実家終いの難関その2


それは、庭木問題。


実家にはところ狭しといろいろな木が植えてある。


ざくろ、さるすべり、さつき、梅、キンカン、シャクナゲ、紫陽花、椿、サザンカ、しだれもみじ、高野槇、さつま柘植、オリーブ、南天、万両、千両、…

これだけあると、さぞ広い庭だと思われるかもしれないが、猫の額のような庭なのだ。きっと地下では根っこが土を求めてお互いに絡みあって、大変なことになっていると思う。


その他にも、薔薇、牡丹、ツワブキ、ジャーマンアイリス、ヒヤシンス、水仙、クリスマスローズ、フリージアなど、あちこちに宿根草や球根が植えてあって、通路を確保するのも一苦労だ。


ほかにも、月下美人、カニサボテン、君子蘭、ボケなど植木鉢もあり、母亡き後は、父が慈しむように手入れを続け、鉢はどんどん増えていった。


生前のある日、父が居間から庭を眺めながら言った。


「maruko。
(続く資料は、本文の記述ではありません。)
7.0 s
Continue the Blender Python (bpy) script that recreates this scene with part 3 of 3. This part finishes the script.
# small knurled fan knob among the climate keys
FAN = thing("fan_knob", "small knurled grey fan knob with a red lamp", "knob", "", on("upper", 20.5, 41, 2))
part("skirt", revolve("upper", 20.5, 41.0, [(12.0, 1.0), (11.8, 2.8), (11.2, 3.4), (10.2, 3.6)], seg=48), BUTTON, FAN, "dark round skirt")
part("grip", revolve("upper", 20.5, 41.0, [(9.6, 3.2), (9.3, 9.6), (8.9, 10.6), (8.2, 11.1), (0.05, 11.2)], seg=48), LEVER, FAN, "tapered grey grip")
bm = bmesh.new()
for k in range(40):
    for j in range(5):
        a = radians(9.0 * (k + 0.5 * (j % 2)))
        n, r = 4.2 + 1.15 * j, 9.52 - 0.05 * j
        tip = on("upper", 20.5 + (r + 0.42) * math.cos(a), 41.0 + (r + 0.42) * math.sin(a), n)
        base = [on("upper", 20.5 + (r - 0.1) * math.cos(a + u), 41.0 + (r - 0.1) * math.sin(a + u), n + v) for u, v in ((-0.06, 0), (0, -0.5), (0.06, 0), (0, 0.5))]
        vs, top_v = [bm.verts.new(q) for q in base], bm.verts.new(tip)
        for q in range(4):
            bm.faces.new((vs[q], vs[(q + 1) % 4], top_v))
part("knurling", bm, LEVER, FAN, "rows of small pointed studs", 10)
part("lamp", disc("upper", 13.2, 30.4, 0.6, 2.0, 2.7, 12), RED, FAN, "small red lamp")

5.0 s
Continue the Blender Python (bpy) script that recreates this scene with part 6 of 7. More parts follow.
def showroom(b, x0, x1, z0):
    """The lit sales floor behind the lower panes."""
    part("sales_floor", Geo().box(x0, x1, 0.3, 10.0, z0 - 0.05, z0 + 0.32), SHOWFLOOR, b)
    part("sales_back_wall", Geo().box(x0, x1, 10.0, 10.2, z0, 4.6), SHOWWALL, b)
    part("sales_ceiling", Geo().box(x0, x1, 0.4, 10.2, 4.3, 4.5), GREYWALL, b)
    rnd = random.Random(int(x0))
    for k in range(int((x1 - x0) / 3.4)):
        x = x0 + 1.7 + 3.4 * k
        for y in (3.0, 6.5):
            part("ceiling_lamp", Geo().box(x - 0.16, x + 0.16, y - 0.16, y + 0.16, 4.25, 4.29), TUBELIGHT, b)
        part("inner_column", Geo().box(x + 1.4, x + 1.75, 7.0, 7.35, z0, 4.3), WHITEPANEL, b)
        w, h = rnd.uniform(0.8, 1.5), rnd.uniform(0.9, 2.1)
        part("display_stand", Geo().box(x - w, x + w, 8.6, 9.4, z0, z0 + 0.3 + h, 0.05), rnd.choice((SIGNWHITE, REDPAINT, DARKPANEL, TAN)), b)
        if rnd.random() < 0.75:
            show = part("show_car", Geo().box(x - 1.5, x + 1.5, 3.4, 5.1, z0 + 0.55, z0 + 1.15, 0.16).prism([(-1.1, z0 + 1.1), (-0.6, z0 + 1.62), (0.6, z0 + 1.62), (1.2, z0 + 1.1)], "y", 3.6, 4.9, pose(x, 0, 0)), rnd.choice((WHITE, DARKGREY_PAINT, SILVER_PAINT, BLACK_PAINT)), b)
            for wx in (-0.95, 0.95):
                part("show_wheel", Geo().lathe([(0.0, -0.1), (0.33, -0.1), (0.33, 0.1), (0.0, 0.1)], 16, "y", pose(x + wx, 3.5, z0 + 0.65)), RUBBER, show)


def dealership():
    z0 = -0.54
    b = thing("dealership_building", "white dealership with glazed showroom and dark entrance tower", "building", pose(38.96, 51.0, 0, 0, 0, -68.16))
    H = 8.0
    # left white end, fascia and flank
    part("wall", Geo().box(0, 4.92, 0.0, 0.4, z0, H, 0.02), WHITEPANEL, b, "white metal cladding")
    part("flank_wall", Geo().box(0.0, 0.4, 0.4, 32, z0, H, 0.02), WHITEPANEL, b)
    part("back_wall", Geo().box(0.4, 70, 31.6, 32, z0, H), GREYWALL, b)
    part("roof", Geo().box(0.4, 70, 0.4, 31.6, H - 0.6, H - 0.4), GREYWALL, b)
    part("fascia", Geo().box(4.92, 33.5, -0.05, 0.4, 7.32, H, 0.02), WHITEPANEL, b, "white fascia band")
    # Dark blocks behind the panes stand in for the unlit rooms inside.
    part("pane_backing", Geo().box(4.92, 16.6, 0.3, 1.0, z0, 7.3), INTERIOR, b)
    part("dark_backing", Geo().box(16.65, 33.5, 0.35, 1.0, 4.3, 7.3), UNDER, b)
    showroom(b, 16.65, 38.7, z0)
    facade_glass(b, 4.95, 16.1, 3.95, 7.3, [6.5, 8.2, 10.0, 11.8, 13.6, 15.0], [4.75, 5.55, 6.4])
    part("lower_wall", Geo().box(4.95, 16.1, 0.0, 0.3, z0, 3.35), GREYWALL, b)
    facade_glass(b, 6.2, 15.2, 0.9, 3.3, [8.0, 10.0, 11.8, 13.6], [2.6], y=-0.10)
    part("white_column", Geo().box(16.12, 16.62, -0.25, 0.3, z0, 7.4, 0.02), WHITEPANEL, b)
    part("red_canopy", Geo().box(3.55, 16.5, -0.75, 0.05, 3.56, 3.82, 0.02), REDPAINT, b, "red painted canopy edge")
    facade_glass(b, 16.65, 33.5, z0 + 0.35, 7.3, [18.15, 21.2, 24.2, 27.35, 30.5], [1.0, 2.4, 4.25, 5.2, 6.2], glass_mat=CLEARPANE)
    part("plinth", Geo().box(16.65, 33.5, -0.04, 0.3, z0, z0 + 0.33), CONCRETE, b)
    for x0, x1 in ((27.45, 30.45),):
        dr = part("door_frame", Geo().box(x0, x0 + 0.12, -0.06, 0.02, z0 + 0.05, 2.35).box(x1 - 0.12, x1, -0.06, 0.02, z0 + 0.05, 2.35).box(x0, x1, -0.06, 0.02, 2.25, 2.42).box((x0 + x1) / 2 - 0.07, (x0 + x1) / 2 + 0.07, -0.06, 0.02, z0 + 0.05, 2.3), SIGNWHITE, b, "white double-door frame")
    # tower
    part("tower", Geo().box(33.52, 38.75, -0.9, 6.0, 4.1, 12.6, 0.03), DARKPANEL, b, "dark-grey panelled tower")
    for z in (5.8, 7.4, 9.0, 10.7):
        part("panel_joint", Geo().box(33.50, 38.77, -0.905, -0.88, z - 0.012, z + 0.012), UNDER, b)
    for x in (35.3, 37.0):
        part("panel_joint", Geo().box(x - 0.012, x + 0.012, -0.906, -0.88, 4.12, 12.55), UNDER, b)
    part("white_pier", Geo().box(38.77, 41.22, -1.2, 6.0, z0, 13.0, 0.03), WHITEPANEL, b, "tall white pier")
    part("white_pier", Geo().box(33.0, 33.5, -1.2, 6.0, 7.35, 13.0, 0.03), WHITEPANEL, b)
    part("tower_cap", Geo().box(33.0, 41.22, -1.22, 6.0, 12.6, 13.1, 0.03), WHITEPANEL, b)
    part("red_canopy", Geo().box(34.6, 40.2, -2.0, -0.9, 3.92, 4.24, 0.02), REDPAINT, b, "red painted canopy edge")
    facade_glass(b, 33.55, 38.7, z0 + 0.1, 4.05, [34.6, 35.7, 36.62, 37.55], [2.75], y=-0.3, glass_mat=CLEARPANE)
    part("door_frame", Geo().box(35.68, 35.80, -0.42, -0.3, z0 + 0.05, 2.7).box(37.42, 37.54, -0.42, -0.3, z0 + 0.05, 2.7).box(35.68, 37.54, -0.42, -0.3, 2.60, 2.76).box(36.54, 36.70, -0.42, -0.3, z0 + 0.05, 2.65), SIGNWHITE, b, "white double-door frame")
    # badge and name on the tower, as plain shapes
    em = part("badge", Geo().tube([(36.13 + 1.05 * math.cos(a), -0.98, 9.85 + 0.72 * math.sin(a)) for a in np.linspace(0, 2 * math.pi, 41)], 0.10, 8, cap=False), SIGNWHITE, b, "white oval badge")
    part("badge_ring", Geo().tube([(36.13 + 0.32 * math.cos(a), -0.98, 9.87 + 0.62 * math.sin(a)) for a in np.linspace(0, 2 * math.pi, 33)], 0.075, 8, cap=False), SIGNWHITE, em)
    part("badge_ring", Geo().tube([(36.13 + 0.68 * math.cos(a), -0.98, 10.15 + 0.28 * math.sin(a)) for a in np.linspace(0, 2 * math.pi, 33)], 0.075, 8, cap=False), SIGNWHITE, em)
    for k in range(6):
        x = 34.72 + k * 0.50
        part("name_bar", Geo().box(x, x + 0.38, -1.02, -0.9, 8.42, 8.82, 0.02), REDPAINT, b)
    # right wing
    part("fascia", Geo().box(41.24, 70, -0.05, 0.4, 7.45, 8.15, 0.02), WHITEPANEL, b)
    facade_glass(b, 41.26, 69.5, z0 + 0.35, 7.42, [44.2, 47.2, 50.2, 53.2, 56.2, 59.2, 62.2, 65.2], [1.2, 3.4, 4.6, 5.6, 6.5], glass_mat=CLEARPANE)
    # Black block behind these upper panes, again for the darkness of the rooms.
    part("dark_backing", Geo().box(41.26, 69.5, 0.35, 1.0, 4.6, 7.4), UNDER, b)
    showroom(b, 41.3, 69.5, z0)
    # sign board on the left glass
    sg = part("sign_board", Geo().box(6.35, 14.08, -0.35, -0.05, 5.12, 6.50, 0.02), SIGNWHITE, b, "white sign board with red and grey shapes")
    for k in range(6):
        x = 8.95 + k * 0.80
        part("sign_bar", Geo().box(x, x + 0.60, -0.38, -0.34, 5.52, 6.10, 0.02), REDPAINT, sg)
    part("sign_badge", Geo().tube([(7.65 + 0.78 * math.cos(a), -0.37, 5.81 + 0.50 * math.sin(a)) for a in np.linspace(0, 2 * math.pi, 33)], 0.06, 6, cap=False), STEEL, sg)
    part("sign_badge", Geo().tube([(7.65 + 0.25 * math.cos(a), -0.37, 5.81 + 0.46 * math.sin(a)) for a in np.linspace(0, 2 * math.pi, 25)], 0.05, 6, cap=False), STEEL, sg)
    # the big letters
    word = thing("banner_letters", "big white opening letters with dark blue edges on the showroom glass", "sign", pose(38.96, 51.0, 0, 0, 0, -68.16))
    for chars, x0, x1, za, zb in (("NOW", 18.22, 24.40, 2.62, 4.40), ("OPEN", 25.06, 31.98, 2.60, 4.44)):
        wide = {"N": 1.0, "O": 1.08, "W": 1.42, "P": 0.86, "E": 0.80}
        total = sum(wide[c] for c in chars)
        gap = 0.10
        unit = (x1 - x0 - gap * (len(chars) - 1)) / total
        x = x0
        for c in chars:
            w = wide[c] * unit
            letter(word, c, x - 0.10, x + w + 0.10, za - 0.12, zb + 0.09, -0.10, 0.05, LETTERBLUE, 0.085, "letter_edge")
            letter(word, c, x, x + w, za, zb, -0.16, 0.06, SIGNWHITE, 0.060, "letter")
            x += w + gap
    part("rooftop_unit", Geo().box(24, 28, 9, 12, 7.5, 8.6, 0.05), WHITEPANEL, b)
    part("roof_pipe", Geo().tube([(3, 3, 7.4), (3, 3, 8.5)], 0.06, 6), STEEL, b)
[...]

この庭にある木や花は、それぞれがお母さんとの思い出なんだ。お父さんが逝った後、庭木が切って捨てられてしまうのはとても寂しいよ。なんとかmarukoの山(移住先)に移植して、お前に世話をしてもらうことはできないだろうか……」


モラ夫と別居中、私は父が菊や薔薇を挿し芽で増やすのを手伝ったりした。

実家の庭木や植木は、私にとっては父との思い出でもある。

どこかに移植しない限りは、いずれ根こそぎ捨てられてしまうことになるだろう。

父が感じている寂しさは、私自身の寂しさでもあった。


「お父さん、わかったよ。庭木はタイミングを見て私が責任をもって移住先に移植してお世話するよ。約束する。」


私が右手の小指を立ててそう言うと、父は満面の笑みで自分の小指を差し出した。

「ありがとう。ありがとう、maruko。頼んだよ。」


そして父は旅立ち、とうとう庭木大移植計画を本気で検討しなくてはならなくなった。

幸い、モラ夫は私には意地悪だが、動物や植物には優しい。庭木の移植について話したら、すんなりと受け入れてくれた。

植木鉢を運んだり、下草となっている球根を掘り起こしてからの移植となれば、実行は来年の春先になる。


私の移住先は山なので庭木を移植できるが、普通は家を建て直したり、土地を売却するときに切ってしまうのだろうな。

自分だって、移住先で家を建てるために山の原生林の大木を切り倒したのだから、ひとのことはとやかく言えない。


東京都は緑化推進を言うけれど、住宅地の現実はこういうことなのだろう。

広い土地は何十年もかけて育てた庭木を伐採して更地にされ、次の世代で分割して売られ、庭木を植えるスペースもなくコンクリートで固められていく。

そして東京は、コンクリートの上でクーラーの室外機の熱風が吹き荒れる、ヒートアイランドになっていく。


両親が亡くなった今、私がまた東京に戻って暮らすことは多分ないな。

日傘をさして通学する小学生のニュースを見ながら、そんなことを考えた。